Researchers are equipping 5,000 tiny sensors to the back of the bees in Hobart, Tasmania and then sending them back out into the wild as part of a world-first study to monitor the insects.
“Honey bees play a vital role in the landscape through a free pollination service for agriculture, which various crops rely on to increase yields. A recent CSIRO study showed bee pollination in Faba beans can lead to a productivity increase of 17 percent,” CSIRO science leader Dr Paulo de Souza, who leads the swarm sensing project, said in a statement. “Around one third of the food we eat relies on pollination, but honey bee populations around the world are crashing because of the dreaded Varroa mite and Colony Collapse Disorder. Thankfully, Australia is currently free from both of those threats.”

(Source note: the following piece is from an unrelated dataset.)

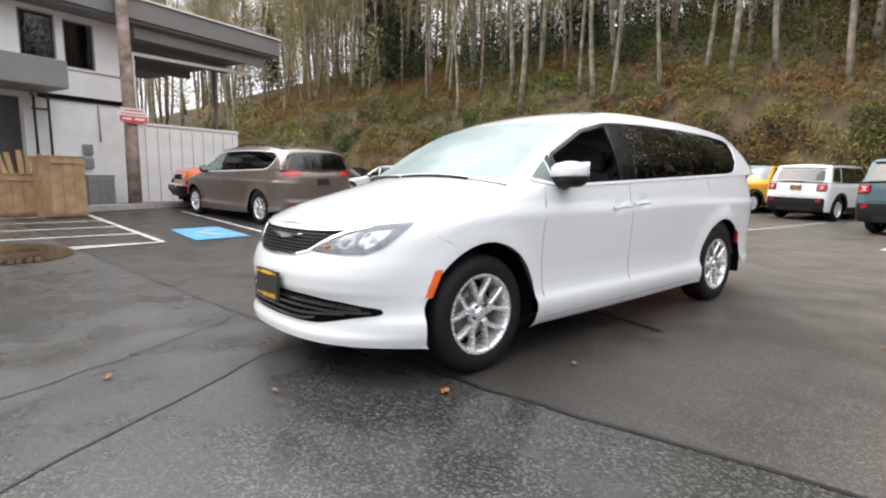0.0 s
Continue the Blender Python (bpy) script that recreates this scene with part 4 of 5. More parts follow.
def lot_z(x, y=0.0):
    """Height of the car park: it rises towards the building and falls a little towards the terrace."""
    if x < -1.5:
        return min(0.75, 0.048 * (-x - 1.5))
    return -min(0.25, 0.02 * max(0.0, x - 1.5))


def stand(x, y, rz, z=None):
    """A vehicle's pose on the sloping tarmac."""
    zz = lot_z(x, y) if z is None else z
    tilt = 0.0 if z is not None else math.degrees(math.atan(lot_z(x + 0.6) - lot_z(x - 0.6)) / 1.2)
    c, s = math.cos(radians(rz)), math.sin(radians(rz))
    return Matrix.Translation((x, y, zz)) @ Matrix.Rotation(radians(-tilt), 4, "Y") @ pose(0, 0, 0, 0, 0, rz)


# ---- ground, hillside, terrace ----
TARMAC = asphalt("dark_tarmac", (0.0125, 0.0108, 0.0095), (0.038, 0.0325, 0.0283), (0.07, 0.064, 0.058), 140, 0.28, 0.6, 0.4, 0.0, 3.3)
OLDTARMAC = asphalt("old_tarmac", (0.022, 0.022, 0.0205), (0.052, 0.051, 0.0475), (0.1, 0.1, 0.096), 105, 0.14, 0.45, 0.5, 20.0)
SEAM = mat("tarmac_seam", (0.011, 0.011, 0.011), 0.4, bump=0.3, bscale=120, spec=0.4)
TARSEAM = mat("poured_tar", (0.005, 0.005, 0.005), 0.5, bump=0.3, bscale=120, spec=0.2)
LINE = mat("worn_white_line", (0.42, 0.42, 0.41), 0.6, var=0.35, scale=9, bump=0.1, bscale=120)
BLUE = mat("worn_blue_paint", (0.08, 0.3, 0.52), 0.55, var=0.3, scale=7, bump=0.1, bscale=120)
WATER = mat("puddle_water", (0.015, 0.014, 0.012), 0.03, rvar=0.02)
SOIL = mat("leaf_litter", (0.06, 0.042, 0.024), 0.9, var=0.5, scale=1.2, bump=0.8, bscale=14, col2=(0.085, 0.058, 0.028))
DIRT = mat("bank_dirt", (0.032, 0.027, 0.021), 0.9, var=0.4, scale=2.5, bump=0.9, bscale=10, col2=(0.1, 0.085, 0.06))
CONCRETE = mat("concrete", (0.34, 0.33, 0.3), 0.8, var=0.2, scale=3, bump=0.2, bscale=60)
RUST = mat("drain_rust", (0.085, 0.027, 0.02), 0.6, var=0.4, scale=8)
SIDING = mat("white_siding", (0.78, 0.77, 0.76), 0.6, var=0.08, scale=1.5, bump=0.05, bscale=30)
FASCIA = mat("grey_fascia", (0.2, 0.195, 0.19), 0.55, var=0.08, scale=1.2)
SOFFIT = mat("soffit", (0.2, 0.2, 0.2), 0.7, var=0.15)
WOODPOLE = mat("wood_pole", (0.2, 0.15, 0.12), 0.8, var=0.35, scale=3, bump=0.3, bscale=25, col2=(0.34, 0.27, 0.23))
CRATEWOOD = mat("crate_wood", (0.34, 0.22, 0.12), 0.7, var=0.25, scale=4, bump=0.15, bscale=30)
STEEL = mat("galvanised_steel", (0.3, 0.31, 0.32), 0.45, 0.7)
DARKWIN = glass("building_glass", (0.3, 0.27, 0.25), 0.2)
SIGNRED = mat("sign_red", (0.62, 0.08, 0.09), 0.5)
SIGNWHITE = mat("sign_white", (0.75, 0.7, 0.7), 0.5)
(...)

The team will be looking at the impacts of agricultural pesticides on honey bees by monitoring insects that feed at sites where trace amounts of pesticide can be found.
“Using this technology, we aim to understand the bee’s relationship with its environment. This should help us understand optimal productivity conditions as well as further our knowledge of the cause of colony collapse disorder,” De Souza said.
The sensors work similarly to a vehicle’s e-tag by recording when an insect passes a particular checkpoint. Once a bee has passed a checkpoint, information is sent remotely to a central location where researchers can use the signals from the 5,000 sensors to build a comprehensive 3D model. This model will help scientists get a visualization of how these insects move through the landscape.
“Bees are social insects that return to the same point and operate on a very predictable schedule. Any change in their behavior indicates a change in their environment. If we can model their movements, we’ll be able to recognize very quickly when their activity shows variation and identify the cause. This will help us understand how to maximize their productivity as well as monitor for any biosecurity risks,” Dr de Souza said.
In order to attach the sensors to the bees, the insects are refrigerated for a short period, placing them in a resting state long enough for the sensors to be secured to their backs. After a few minutes, the bees wake up from their slumber and return to their hive to begin gathering valuable information.
“This is a non-destructive process and the sensors appear to have no impact on the bee’s ability to fly and carry out its normal duties,” Dr de Souza said.
This study could help farmers and fruit growers improve land management, as well as benefit from this free pollination service. Next, the team plans to reduce the size of the sensors so they can be attached to small insects.